Jeannie paused a moment. “What if I come to you?”

I laughed. “That's nuts JJ.”

Jeannie placed her hand over the mouthpiece again. I waited. I looked out the window. A hulking figure was tracing my footsteps along the snowy bank, shotgun in hand. I had two minutes at most.

Jeannie came back on the line. “I'm coming out there,” she said, whispered,
hissed.
“I'm coming out there ‘cause you're too stupid to save your own hide and....let me finish...and...and because I owe you one.”

I hadn't thought of it in that way before but it made some sense. Jeannie and I were engaged when she up and married the first gink who asked her because she was ticked off that she didn't receive the love letters I was forbidden to send. She did owe me one.
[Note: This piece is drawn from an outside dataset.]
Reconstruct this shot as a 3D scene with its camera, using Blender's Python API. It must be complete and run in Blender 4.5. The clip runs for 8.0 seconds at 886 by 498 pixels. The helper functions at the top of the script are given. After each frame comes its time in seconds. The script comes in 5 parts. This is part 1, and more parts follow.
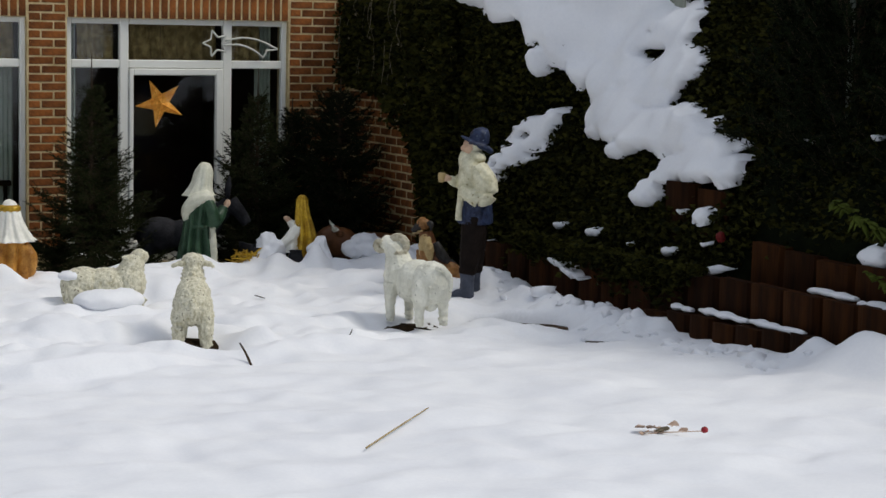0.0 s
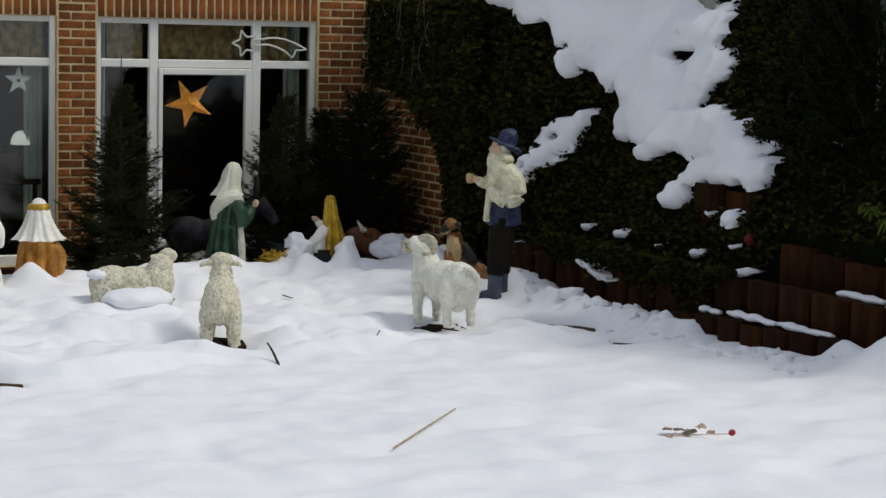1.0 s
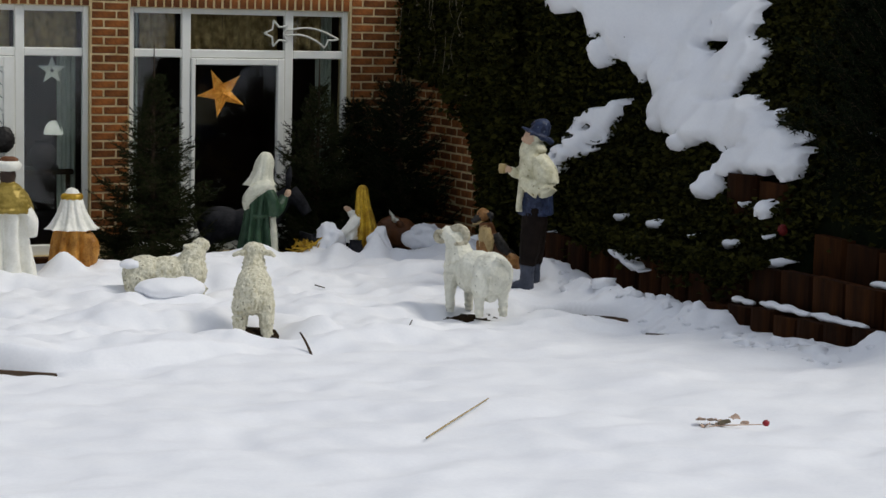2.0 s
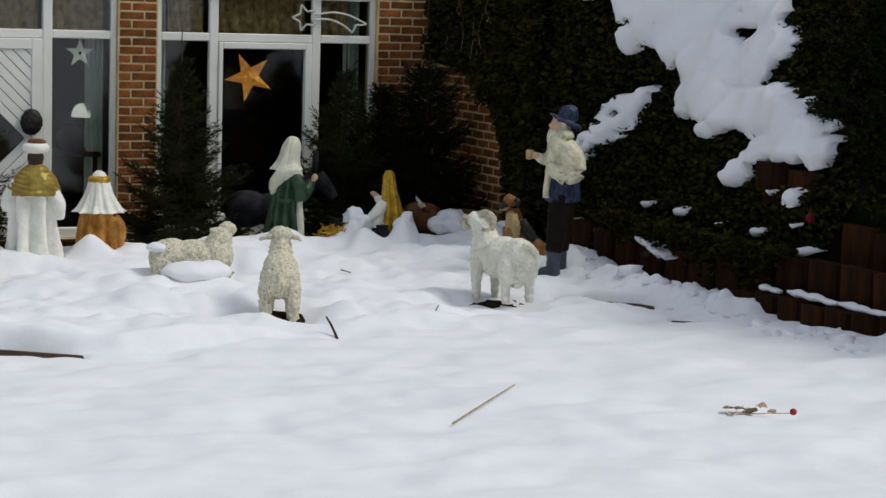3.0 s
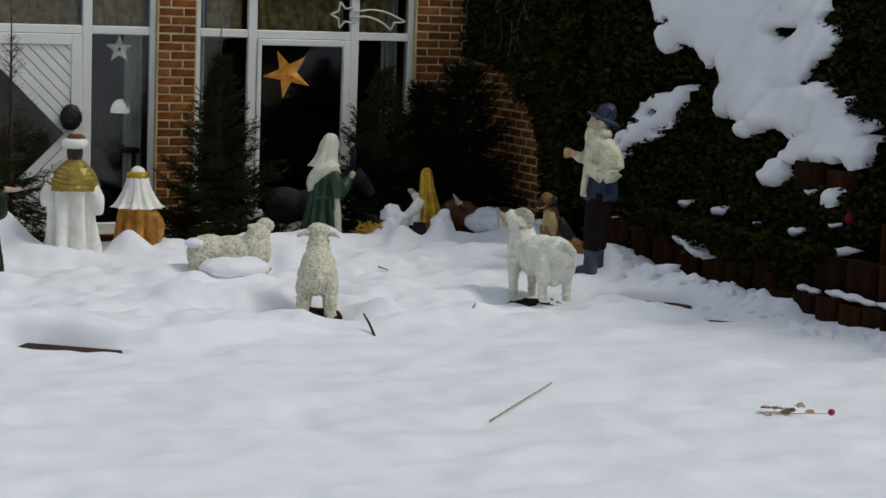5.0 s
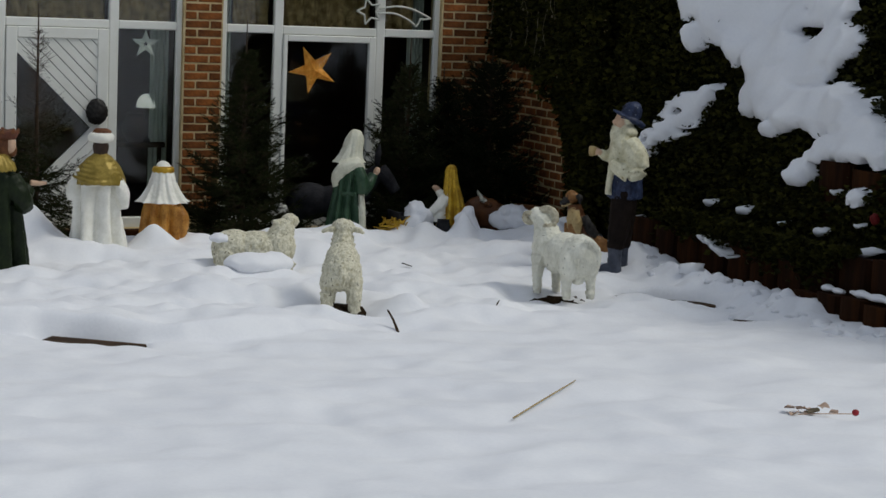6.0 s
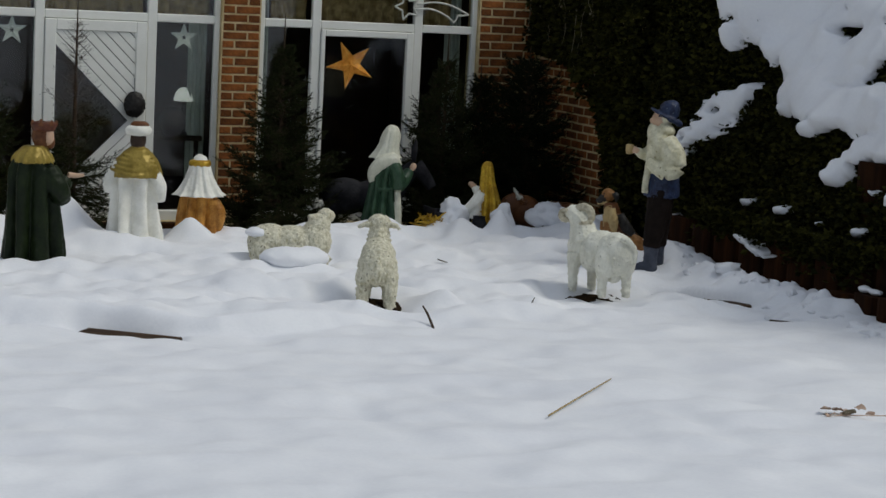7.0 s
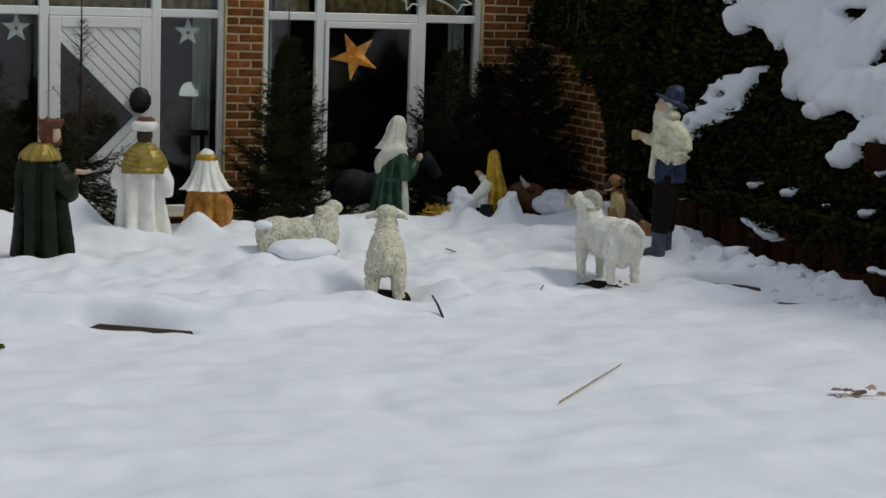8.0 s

“What about your husband?”

“What about him?”

“You'd have to leave right away.”

I waited. No objection. I continued.

“I'm in an old Victorian at the tip of a peninsula, northeast corner of the island,
northeast.
It's almost one now. What's Marblehead from Cleveland, two hours? Another hour across and, shit, I dunno, let's say five-thirty. There's a road to the
back of the house, a caved-in garage, but don't get that close. I'll wait for you there, the garage, five-thirty. If I'm not there,
go home
! Tell the driver you're…you'll think of something, I gotta go.”

A belch of static bounced down the line. I could almost feel Jimmy's hot breath on my neck but I held on.

“Is that all?” said Jeannie, dryly.

“No. You might want to pack some sandals and a sarong.”

Dead silence. I had offended her.

Always with the wisecracks, Schroeder, when are you going to learn? It was probably just as well this time though, dragging JJ into this catastrophe was stupid and plain wrong. I was about to say so when Jeannie said “I'll see you at five-thirty” and rang off.

Well. Well now.

I lowered the telescope antenna from the opened window, closed the window, unhooked the battery from the transmitter, rewrapped the battery in the old newspapers and returned it and the radiotelephone to the cedar chest. I closed the lid and re-piled the crap on top.

I closed the door to the small room and got behind the walnut bar. I ransacked the cabinets. I had seen some highball glasses somewhere…oh yeah, on the bar sill, right in front of me. I poured myself a double VO, set another highball glass on the bar, bit my drink and waited.

Jimmy dropped down through the back window a few moments later. “What's your pleasure?” I said in a jolly bartender voice.

Jimmy's good eye followed the muzzle of his sawed-off in the general direction of my head.

“I'm pouring Bacardi rum, Gilbey's gin, Seagram's VO and Chivas Regal.” Jimmy didn't indicate a preference. “Bacardi Dark it is,” I said and poured two fingers. “And put down that grouse musket. You're not gonna shoot me, not here.”